Action photo of the bike at the second feed station while I stuffed my face with cake.
Red Kite Events boldly claim to offer probably the best feed stations in Britain. Well, if Carlsberg did feed stations, I imagine I'd be able to refill my water bottle faster than drip by drip (and with lager). But the food was good, very good. The cupcakes even had arty decorations on them. Free energy gels, energy drink, fruit, various cakes, flapjacks, quiche, 20 different kinds of falafel. OK, one of those isn't true. I passed on the food on the way out when I was still racing (in fifth place, third and fourth in sight), but stopped for a cake or two on the return leg when I'd given up racing (still in fifth place, third and fourth still in sight - is there a message in there somewhere?). I should also add that there was free tea, coffee and toast (albeit white bread - er, hello!) in the school before the race, and a free bowl of pasta from the owner of the Drover's Rest inn after the race. All in all, we were exceedingly well catered for (I would say "pampered" but that prompts flashbacks to the full-nappy feel of my padded shorts for 90% of this event).
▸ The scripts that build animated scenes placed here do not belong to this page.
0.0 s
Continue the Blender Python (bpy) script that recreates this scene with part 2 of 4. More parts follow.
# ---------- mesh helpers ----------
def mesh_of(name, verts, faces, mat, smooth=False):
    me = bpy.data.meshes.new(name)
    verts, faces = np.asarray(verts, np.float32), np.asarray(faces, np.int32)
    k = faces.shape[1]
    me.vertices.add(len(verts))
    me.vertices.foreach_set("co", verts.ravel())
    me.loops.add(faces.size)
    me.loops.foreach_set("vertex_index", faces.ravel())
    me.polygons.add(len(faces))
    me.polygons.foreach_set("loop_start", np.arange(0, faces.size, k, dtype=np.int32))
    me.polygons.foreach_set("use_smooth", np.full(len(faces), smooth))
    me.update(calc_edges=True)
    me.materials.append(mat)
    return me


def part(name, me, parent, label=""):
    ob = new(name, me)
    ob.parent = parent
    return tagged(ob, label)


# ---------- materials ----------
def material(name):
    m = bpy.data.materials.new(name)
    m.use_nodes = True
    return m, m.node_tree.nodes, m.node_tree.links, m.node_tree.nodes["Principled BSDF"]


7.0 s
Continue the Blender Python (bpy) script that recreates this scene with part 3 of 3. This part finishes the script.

Although the myriad descents were the best bit, duh, perhaps the cleverest part of the course design was the run-in from the second feed station at 37km - mainly steady, flattish fire road, bridleway and then tarmac gradually winding back down to Llanwrtyd with no nasty surprises for tired legs. The only change I might have made would be to have the initial loop in reverse at the very end, giving one less nasty climb up front for prats on singlespeeds and one final breathtaking plummet down the hill to the finish.
All told, tough but not horrendous conditions, great trails, good food and organisation, and a genuine challenge - the last rider back took over six hours to get round. Another great day out in the woods for racers and weekend warriors alike.